*Given entries:*
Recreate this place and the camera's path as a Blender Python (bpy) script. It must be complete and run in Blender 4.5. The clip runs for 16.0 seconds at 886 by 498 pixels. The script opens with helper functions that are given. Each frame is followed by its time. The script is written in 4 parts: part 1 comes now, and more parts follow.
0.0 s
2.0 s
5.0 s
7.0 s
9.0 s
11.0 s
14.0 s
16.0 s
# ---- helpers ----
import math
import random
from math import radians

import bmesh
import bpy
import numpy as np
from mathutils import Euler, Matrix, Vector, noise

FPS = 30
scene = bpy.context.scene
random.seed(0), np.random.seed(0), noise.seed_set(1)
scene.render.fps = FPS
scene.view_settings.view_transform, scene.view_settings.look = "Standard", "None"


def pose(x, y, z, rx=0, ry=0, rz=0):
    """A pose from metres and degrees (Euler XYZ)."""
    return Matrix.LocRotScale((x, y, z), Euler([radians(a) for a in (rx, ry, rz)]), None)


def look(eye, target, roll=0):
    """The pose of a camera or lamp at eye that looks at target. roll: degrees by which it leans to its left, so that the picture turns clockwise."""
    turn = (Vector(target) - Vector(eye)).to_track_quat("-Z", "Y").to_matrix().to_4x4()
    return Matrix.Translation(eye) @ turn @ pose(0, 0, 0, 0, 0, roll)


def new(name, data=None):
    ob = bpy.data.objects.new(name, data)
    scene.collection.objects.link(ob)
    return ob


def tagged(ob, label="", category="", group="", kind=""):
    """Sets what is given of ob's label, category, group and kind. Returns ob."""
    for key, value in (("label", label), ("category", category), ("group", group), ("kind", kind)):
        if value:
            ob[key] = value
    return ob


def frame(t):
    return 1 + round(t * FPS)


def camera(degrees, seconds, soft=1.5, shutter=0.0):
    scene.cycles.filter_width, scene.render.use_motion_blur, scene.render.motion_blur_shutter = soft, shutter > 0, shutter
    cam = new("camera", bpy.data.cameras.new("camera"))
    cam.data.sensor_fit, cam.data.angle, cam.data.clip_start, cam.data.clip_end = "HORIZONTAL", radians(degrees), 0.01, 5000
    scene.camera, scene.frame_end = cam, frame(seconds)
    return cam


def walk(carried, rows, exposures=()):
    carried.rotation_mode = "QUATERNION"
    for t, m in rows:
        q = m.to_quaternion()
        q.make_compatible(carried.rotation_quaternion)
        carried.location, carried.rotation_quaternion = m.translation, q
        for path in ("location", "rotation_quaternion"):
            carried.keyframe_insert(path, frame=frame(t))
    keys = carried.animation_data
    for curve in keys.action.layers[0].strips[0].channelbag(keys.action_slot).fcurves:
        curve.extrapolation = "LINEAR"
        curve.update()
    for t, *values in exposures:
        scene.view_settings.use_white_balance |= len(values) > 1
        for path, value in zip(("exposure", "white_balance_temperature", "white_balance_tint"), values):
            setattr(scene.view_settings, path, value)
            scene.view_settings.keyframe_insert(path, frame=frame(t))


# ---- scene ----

--

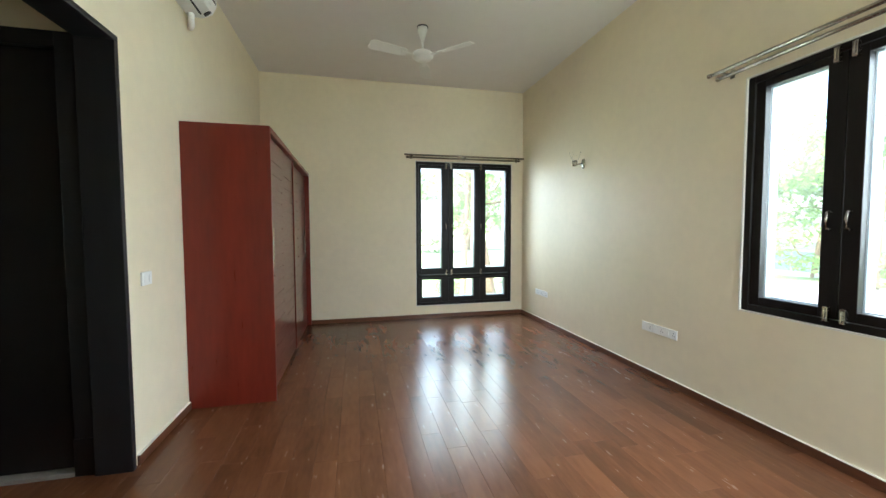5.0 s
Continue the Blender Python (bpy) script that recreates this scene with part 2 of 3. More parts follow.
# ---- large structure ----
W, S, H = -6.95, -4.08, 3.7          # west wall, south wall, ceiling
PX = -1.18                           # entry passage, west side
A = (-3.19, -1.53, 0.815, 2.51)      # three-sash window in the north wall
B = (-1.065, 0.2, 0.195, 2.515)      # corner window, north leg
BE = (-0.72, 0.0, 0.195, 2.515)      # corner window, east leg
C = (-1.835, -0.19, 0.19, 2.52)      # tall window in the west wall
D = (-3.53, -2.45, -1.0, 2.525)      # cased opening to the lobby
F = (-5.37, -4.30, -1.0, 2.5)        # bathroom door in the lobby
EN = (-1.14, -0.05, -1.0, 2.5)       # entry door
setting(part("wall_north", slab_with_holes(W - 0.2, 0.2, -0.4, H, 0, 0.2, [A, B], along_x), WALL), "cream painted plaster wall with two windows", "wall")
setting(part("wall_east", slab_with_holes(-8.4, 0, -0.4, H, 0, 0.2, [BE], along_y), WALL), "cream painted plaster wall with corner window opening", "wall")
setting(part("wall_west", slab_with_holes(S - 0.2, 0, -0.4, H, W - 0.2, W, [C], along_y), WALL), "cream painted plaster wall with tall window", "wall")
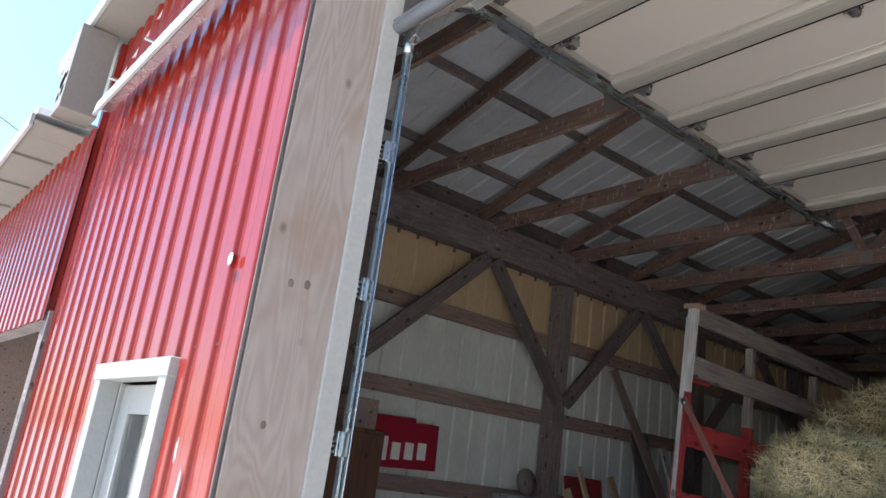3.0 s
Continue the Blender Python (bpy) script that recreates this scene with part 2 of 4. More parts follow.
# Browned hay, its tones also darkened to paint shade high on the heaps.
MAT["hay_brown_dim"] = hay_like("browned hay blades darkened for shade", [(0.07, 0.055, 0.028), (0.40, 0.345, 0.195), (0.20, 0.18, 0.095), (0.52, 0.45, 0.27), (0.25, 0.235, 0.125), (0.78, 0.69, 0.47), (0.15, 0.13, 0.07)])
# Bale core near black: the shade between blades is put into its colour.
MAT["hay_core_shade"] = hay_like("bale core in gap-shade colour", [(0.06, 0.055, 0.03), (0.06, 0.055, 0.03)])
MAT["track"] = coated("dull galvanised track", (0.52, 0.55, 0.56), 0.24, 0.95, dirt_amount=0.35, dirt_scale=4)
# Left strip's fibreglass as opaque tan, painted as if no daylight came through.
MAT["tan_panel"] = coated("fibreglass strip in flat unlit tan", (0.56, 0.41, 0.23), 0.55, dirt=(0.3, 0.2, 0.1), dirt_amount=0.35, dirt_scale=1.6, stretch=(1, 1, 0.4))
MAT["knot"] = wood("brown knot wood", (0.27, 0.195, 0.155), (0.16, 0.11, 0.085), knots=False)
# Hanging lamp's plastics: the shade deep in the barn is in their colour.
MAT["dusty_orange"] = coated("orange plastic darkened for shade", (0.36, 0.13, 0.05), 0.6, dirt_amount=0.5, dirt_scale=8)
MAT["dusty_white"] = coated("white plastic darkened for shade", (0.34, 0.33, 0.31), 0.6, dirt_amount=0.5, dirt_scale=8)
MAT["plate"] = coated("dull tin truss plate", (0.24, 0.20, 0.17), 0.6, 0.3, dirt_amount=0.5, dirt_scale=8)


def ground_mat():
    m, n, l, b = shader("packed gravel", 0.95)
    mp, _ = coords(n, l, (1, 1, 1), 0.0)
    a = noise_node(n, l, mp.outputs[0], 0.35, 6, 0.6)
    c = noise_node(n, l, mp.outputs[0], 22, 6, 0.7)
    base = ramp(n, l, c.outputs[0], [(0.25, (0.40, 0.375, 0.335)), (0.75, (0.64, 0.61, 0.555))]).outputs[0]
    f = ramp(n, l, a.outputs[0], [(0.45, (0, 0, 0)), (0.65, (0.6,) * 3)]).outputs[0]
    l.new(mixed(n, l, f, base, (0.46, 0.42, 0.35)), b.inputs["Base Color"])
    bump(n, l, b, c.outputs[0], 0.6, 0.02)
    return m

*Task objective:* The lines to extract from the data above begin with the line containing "Recreate this place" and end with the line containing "pose from metres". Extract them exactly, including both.

*Response for this exercise:*
Recreate this place and the camera's path as a Blender Python (bpy) script. It must be complete and run in Blender 4.5. The clip runs for 16.0 seconds at 886 by 498 pixels. The script opens with helper functions that are given. Each frame is followed by its time. The script is written in 4 parts: part 1 comes now, and more parts follow.
0.0 s
2.0 s
5.0 s
7.0 s
9.0 s
11.0 s
14.0 s
16.0 s
# ---- helpers ----
import math
import random
from math import radians

import bmesh
import bpy
import numpy as np
from mathutils import Euler, Matrix, Vector, noise

FPS = 30
scene = bpy.context.scene
random.seed(0), np.random.seed(0), noise.seed_set(1)
scene.render.fps = FPS
scene.view_settings.view_transform, scene.view_settings.look = "Standard", "None"


def pose(x, y, z, rx=0, ry=0, rz=0):
    """A pose from metres and degrees (Euler XYZ)."""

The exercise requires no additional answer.